Deus ex Machina- Latin for "a god from a machine." In Greek plays sometimes a god would be lowered to deal with all the problems of the humans using their phenomenal cosmic power. Not merely a case of Oh those silly Greeks! however, this kind of external-force-solves-all-problems was still quite common in Victorian literature, but instead of gods, it took the form of rich uncles, unknown inheritances, and proof of heretofore unknown birthrights and various serendipitous twists of fate. Now we use the phrase to refer to any poorly written device that solves the problems of the characters suddenly at the end of a plot without the characters doing anything. Of course, every once in a while some writer forgets that deus ex machina is a bad thing, basically goes all the way back to lowering a god to solve all the characters' problems, and then you get something like the last few episodes of Battlestar Galactica.

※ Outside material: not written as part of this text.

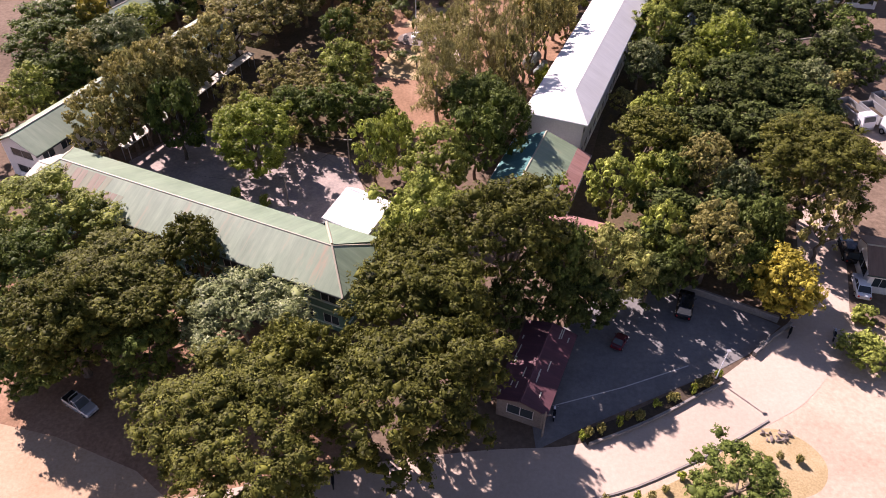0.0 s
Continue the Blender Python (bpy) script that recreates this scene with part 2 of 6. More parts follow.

Didactic- Anything Ayn Rand ever wrote. HA! Literally this means "intended to give instruction." It could be on a discipline or a philosophy or most commonly on morality. It's usually not a term used for blatant propaganda for a given political or religious cause; we just call that propaganda. The call on a writer to be didactic is huge, and it comes from everywhere on the political spectrum. You will be grilled as hard by the religious right for a protagonist who has an abortion as you will from the progressive left for a character who thinks abortion is a sin. People will bring themselves to your work and wonder why you have failed to make a character more like their ideal. (I once read a rant about Malcolm Reynolds making a rape joke in the Firefly episode "Our Mrs. Reynolds" that really questioned his value as "a good guy." Here's a character who kicks unarmed people into jetstreams, steals everything he can get his hands on, tortures unarmed and prone douche bags by stabbing them repeatedly, shoots unarmed agents, and the thing that makes him not "good" is an ambiguous joke that might be more about the smack down that's coming than any innuendo of rape. The point being, the person who wrote the rant, wanted that character to be closer to their ideal.)

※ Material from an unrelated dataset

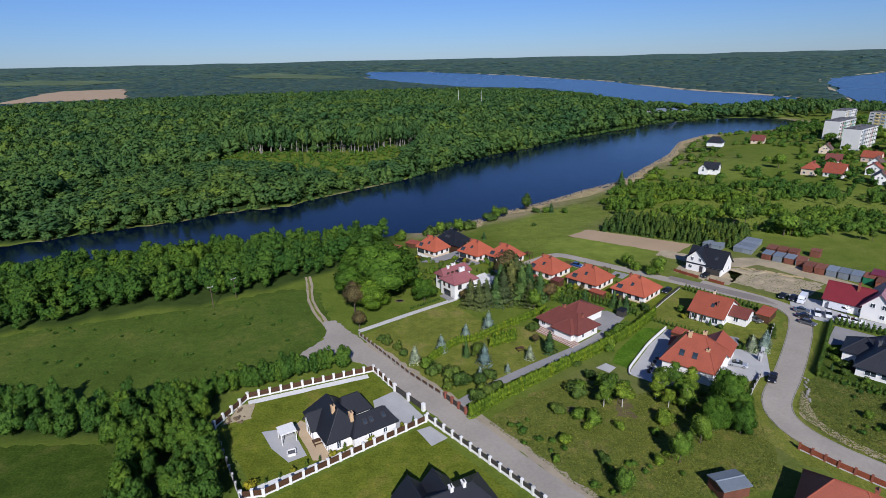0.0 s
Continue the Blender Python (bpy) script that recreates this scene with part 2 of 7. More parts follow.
SOIL = plain("ploughed_soil", (0.33, 0.235, 0.14), 0.95, var=0.14, scale=0.06, fine=1.8, bumpy=0.1)
EARTH = plain("dark_earth", (0.11, 0.078, 0.045), 0.95, var=0.3, scale=0.2, fine=1.5, bumpy=0.1)
LAWN = lawn("lawn", (0.116, 0.140, 0.016), (0.178, 0.158, 0.032))
LAWN_F = lawn("fresh_lawn", (0.069, 0.135, 0.011), (0.106, 0.155, 0.020), 0.2)
# lawn with the shade of hedges, trees and houses put into its colour
LAWN_SHADE = lawn("shade_coloured_lawn", (0.042, 0.070, 0.010), (0.080, 0.090, 0.020), 0.15)
LAWN_D = lawn("dry_lawn", (0.138, 0.154, 0.027), (0.200, 0.172, 0.055), 0.1, 0.0)
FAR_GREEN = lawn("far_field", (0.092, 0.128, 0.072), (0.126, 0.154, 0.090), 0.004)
MEADOW = lawn("meadow", (0.066, 0.100, 0.016), (0.112, 0.122, 0.028), 0.045)
ROUGH = lawn("rough_grass", (0.112, 0.130, 0.024), (0.190, 0.152, 0.054), 0.2)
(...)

Distance- What your partner will ask for when they're too afraid to break up with you. *rimshot* I'll be here all week folks, please tip your servers. In basic literary analysis, there are four points of view; first, third omniscient, third limited, and the rarely used second. As a creative writer, these points of view are seen as tools (each with strengths and weaknesses), but one of the most common mistakes of beginning writers is to assume that first person is more "in the head" of the character. In fact, there are multiple decisions that affect the style of writing including point of view, distance, and narrative tense. Distance can be said to be a completely separate from the point of view, and writers will often talk about a "close third" or a "distant first." Raymond Carver provides many good examples of a distant first person, the narratives are strictly concerned with physical sensations and external actions--there is no revelation about what is in a character's head. Ender's Game is a pretty popular example of a close third. The thought processes of Ender were made clear to the reader.
Earn it- I use this phrase a lot when I'm talking about breaking a convention of writing. Many writers refer to these conventions as rules, but it is more useful to talk about why the are conventions and how to make it work to break them. Breaking a rule requires that you earn it. Entry one.
Essay- A short composition on a subject that is intended to discuss a certain aspect of the subject to a general audience (unlike a treatise that attempts to be definitive). Since Western Academia considers itself the center of the universe, they will insist that an essay be based on Greek system of advocacy and contain a thesis that is defended. The fact that many other cultures do things differently is just too bad for those cultures and the fact that they aren't in charge. Losers.
Expressionism- A loosely defined movement primarily defined by it's rejection of realism within both style and content. By exaggerating and distorting the portrayal of emotionally upset characters, it sought to draw an audience into the emotional cauldron of a character by altering the style of art itself. Though largely outdated now, its influence lingers on in the way instability of character often shows in instability of writing within works of artists like Beckett and Arthur Miller, and in the writer Kurt Vonnegut. Known for the alacrity with which it can cause severe hotties to think a writer is "way deep in that......ya know...meta kind of way."